Material provided
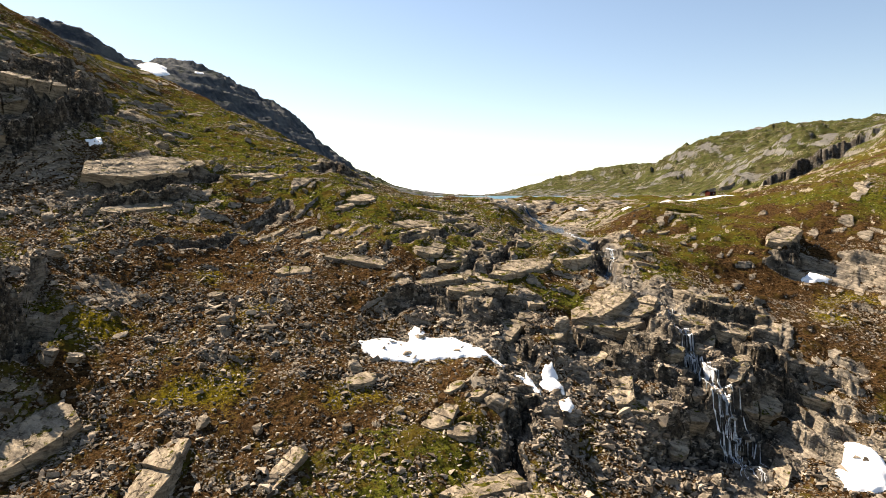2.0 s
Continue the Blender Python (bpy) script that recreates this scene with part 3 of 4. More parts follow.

--

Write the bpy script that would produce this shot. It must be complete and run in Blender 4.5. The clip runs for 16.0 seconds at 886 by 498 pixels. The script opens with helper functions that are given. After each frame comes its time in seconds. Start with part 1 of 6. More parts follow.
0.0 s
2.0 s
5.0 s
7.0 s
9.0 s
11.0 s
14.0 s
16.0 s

Directions
Each line that contains the string "this" counts once; say how many there are and nothing else.

Task output
2